WORK REQUIRED: Quote all lines below exactly. Images stay out.
○ ○ ○
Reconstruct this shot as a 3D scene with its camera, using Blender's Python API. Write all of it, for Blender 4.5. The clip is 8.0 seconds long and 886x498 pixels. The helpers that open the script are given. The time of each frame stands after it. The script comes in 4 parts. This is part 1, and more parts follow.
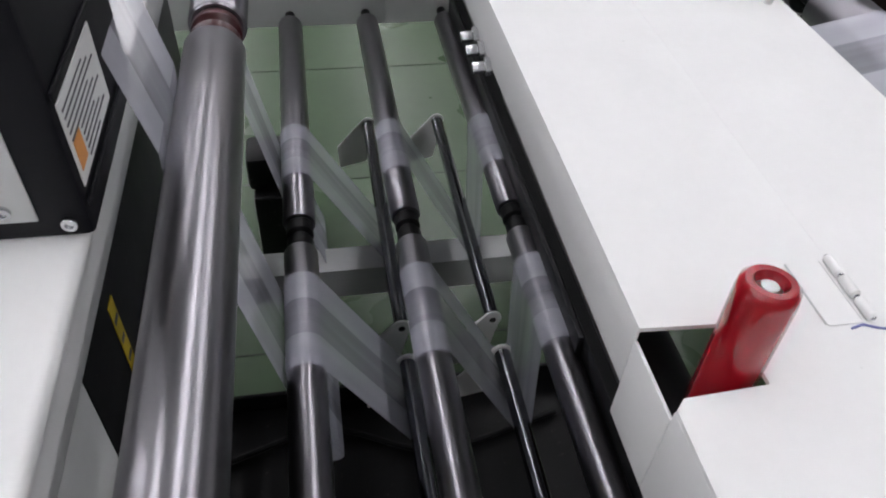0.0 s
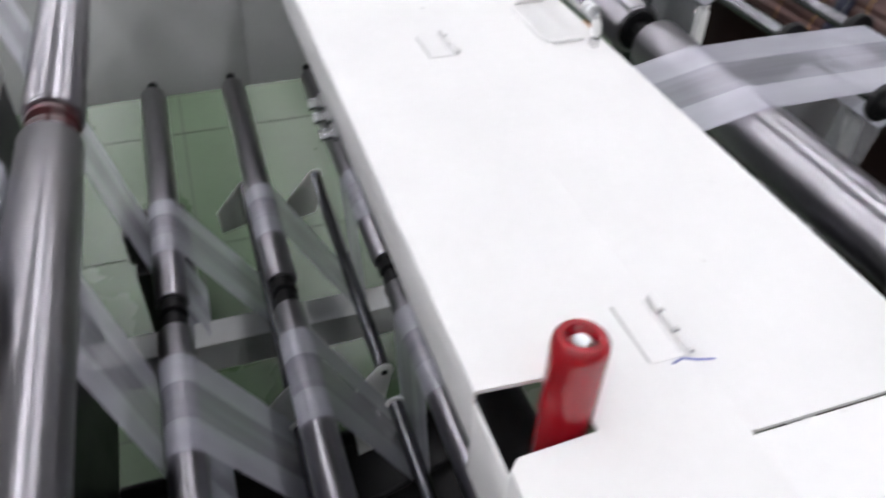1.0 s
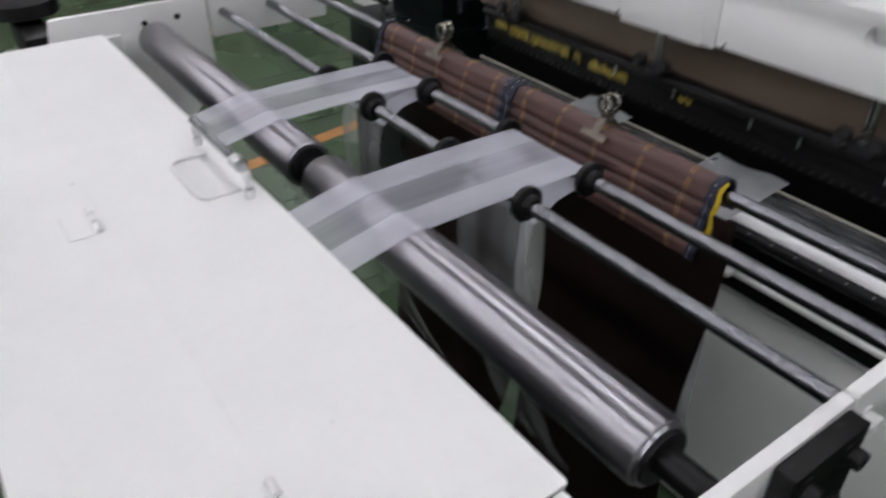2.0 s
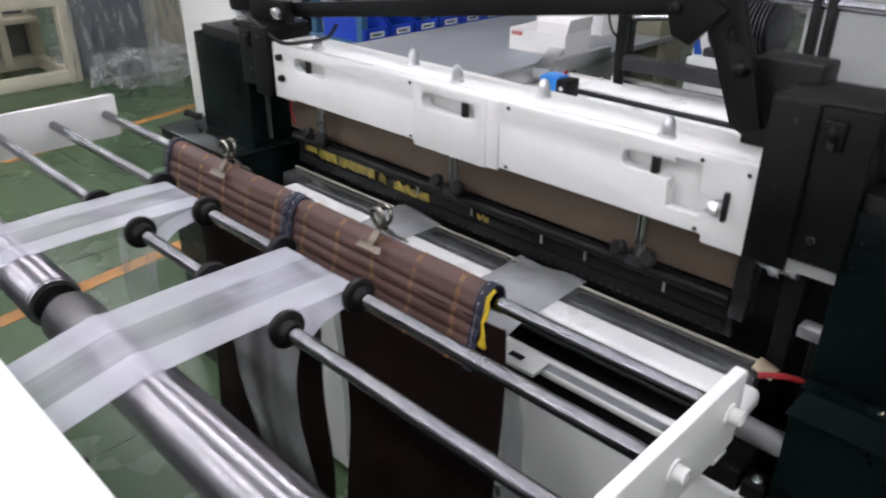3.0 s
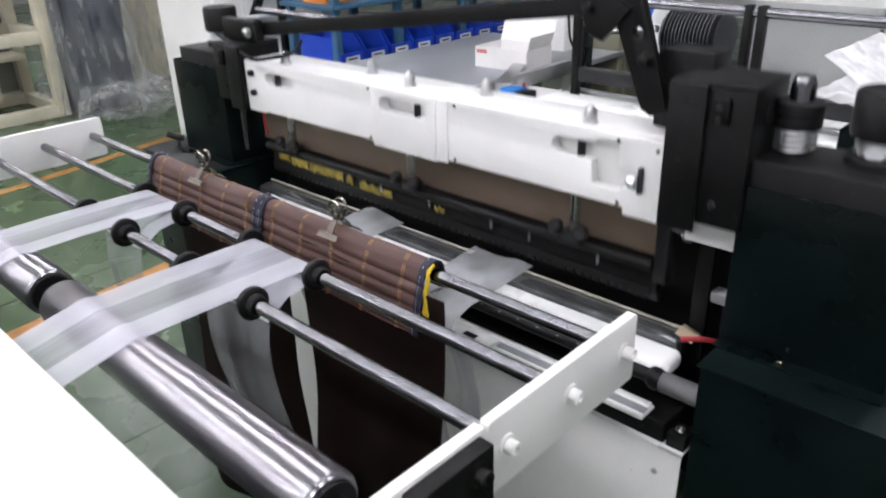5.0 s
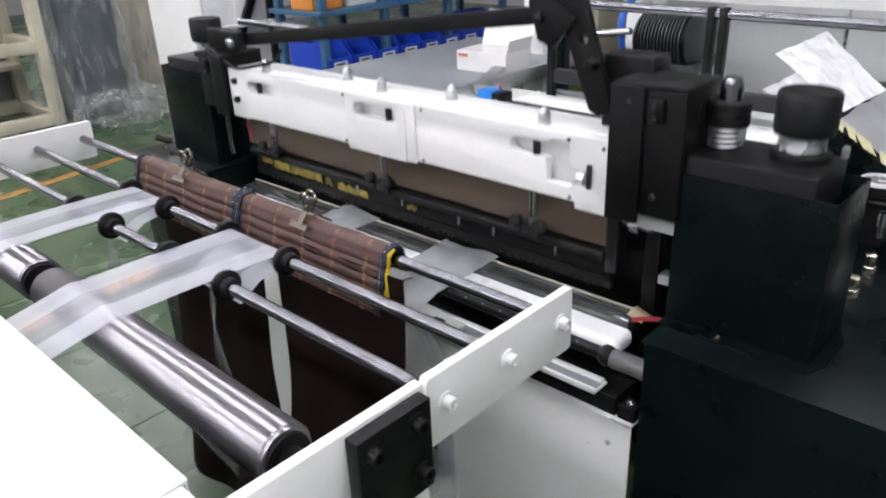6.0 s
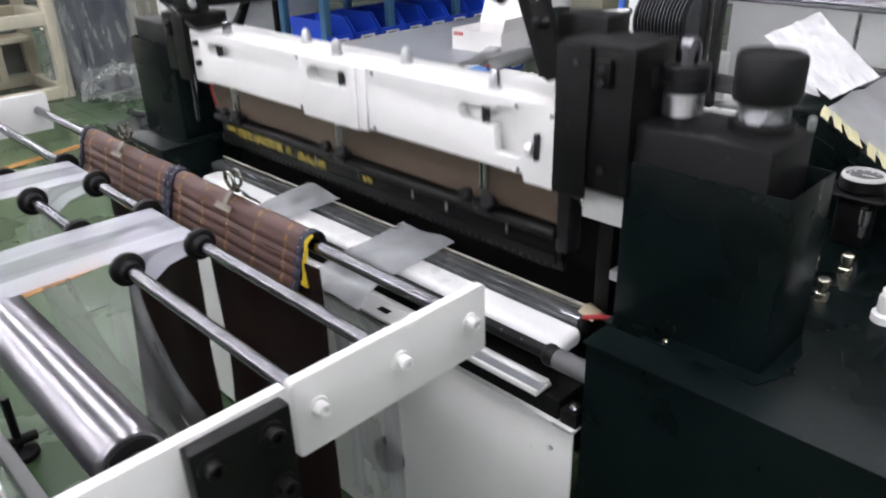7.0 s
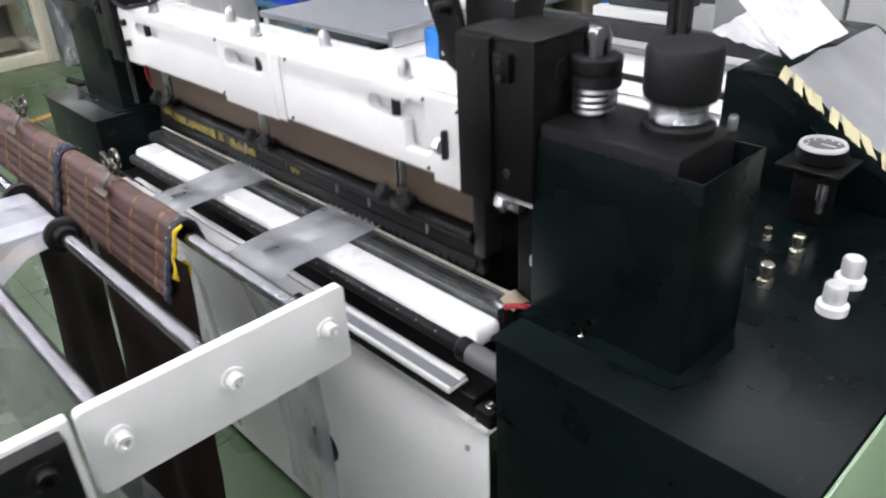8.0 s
○ ○ ○
TASK SOLUTION:
Reconstruct this shot as a 3D scene with its camera, using Blender's Python API. Write all of it, for Blender 4.5. The clip is 8.0 seconds long and 886x498 pixels. The helpers that open the script are given. The time of each frame stands after it. The script comes in 4 parts. This is part 1, and more parts follow.
0.0 s
1.0 s
2.0 s
3.0 s
5.0 s
6.0 s
7.0 s
8.0 s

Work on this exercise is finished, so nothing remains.